[Begin Available data]
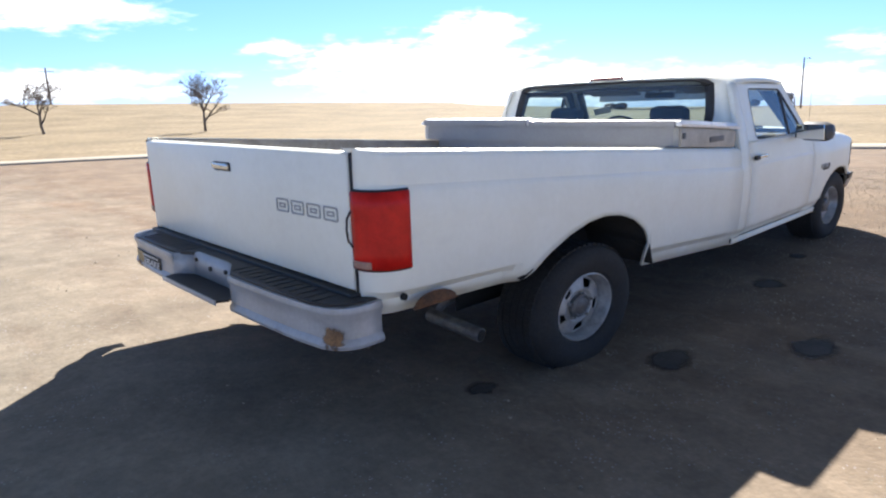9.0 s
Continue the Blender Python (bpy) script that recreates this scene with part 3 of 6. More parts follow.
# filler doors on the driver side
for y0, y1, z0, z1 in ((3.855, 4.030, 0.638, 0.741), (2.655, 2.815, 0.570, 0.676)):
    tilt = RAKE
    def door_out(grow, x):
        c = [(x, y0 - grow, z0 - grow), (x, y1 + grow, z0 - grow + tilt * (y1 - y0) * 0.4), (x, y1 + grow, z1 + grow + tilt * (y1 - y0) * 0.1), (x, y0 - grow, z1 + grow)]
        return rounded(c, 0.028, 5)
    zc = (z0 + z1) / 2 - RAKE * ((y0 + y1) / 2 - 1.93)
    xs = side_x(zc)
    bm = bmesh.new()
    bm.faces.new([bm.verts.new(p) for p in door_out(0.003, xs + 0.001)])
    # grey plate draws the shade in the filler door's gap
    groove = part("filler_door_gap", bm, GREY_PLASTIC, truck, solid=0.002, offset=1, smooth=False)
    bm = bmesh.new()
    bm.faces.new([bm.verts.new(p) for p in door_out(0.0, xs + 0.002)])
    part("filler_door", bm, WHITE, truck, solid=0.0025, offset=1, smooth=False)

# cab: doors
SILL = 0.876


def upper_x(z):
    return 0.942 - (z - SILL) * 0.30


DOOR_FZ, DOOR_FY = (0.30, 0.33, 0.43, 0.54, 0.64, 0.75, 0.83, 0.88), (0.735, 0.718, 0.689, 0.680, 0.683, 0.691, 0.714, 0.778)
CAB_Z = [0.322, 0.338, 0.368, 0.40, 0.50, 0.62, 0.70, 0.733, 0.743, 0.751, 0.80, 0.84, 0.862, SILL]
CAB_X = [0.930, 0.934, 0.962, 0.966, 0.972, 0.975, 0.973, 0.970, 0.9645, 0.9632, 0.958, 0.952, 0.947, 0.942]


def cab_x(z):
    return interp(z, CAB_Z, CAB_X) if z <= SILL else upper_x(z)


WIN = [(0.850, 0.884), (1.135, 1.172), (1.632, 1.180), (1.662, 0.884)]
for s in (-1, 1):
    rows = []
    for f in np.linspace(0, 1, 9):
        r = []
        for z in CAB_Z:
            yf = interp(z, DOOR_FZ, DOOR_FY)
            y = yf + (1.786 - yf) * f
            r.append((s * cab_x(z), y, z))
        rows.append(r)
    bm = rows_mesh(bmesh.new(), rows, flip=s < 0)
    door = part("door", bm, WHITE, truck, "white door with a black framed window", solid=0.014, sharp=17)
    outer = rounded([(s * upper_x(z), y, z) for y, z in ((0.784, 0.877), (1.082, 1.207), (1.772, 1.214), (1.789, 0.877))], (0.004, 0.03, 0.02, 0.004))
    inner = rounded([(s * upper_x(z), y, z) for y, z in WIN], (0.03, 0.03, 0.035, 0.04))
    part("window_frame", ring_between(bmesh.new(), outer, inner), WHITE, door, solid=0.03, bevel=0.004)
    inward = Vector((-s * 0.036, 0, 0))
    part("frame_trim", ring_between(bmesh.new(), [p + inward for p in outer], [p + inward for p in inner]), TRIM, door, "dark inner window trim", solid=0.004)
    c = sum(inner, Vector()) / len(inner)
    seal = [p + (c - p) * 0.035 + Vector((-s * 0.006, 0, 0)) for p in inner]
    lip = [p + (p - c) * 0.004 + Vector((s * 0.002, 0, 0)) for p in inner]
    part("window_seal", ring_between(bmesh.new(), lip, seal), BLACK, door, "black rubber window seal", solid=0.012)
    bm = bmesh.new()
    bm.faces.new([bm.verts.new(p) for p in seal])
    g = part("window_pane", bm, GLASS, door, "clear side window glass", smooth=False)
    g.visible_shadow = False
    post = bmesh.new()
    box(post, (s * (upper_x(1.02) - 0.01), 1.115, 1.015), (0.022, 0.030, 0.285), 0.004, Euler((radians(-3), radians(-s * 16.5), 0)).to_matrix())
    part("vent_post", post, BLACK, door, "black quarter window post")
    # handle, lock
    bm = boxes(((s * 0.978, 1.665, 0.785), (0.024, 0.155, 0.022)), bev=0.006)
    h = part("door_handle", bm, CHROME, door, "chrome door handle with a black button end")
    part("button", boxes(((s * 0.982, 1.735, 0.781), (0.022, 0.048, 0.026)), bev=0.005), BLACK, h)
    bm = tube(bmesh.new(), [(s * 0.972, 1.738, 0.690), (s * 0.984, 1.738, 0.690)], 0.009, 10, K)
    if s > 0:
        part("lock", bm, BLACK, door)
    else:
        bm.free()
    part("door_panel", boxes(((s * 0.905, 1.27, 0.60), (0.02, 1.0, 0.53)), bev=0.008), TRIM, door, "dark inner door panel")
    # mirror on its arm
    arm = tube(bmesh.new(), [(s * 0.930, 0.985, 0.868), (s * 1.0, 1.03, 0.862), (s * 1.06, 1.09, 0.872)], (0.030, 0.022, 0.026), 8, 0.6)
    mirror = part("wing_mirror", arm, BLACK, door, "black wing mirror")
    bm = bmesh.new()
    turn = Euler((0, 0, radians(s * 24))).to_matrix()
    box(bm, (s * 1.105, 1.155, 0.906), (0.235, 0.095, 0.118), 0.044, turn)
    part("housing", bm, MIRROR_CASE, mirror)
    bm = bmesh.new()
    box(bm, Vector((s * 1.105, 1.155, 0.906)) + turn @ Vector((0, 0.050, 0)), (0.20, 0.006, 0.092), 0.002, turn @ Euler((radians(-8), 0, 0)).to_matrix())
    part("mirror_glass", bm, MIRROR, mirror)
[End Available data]
**Aim:** Please take the lines from the beginning of the data above through the line holding "return interp(z, CAB_Z, CAB_X)" and transcribe them exactly, without any pictures.

**Solution to this problem:**
9.0 s
Continue the Blender Python (bpy) script that recreates this scene with part 3 of 6. More parts follow.
# filler doors on the driver side
for y0, y1, z0, z1 in ((3.855, 4.030, 0.638, 0.741), (2.655, 2.815, 0.570, 0.676)):
    tilt = RAKE
    def door_out(grow, x):
        c = [(x, y0 - grow, z0 - grow), (x, y1 + grow, z0 - grow + tilt * (y1 - y0) * 0.4), (x, y1 + grow, z1 + grow + tilt * (y1 - y0) * 0.1), (x, y0 - grow, z1 + grow)]
        return rounded(c, 0.028, 5)
    zc = (z0 + z1) / 2 - RAKE * ((y0 + y1) / 2 - 1.93)
    xs = side_x(zc)
    bm = bmesh.new()
    bm.faces.new([bm.verts.new(p) for p in door_out(0.003, xs + 0.001)])
    # grey plate draws the shade in the filler door's gap
    groove = part("filler_door_gap", bm, GREY_PLASTIC, truck, solid=0.002, offset=1, smooth=False)
    bm = bmesh.new()
    bm.faces.new([bm.verts.new(p) for p in door_out(0.0, xs + 0.002)])
    part("filler_door", bm, WHITE, truck, solid=0.0025, offset=1, smooth=False)

# cab: doors
SILL = 0.876


def upper_x(z):
    return 0.942 - (z - SILL) * 0.30


DOOR_FZ, DOOR_FY = (0.30, 0.33, 0.43, 0.54, 0.64, 0.75, 0.83, 0.88), (0.735, 0.718, 0.689, 0.680, 0.683, 0.691, 0.714, 0.778)
CAB_Z = [0.322, 0.338, 0.368, 0.40, 0.50, 0.62, 0.70, 0.733, 0.743, 0.751, 0.80, 0.84, 0.862, SILL]
CAB_X = [0.930, 0.934, 0.962, 0.966, 0.972, 0.975, 0.973, 0.970, 0.9645, 0.9632, 0.958, 0.952, 0.947, 0.942]


def cab_x(z):
    return interp(z, CAB_Z, CAB_X) if z <= SILL else upper_x(z)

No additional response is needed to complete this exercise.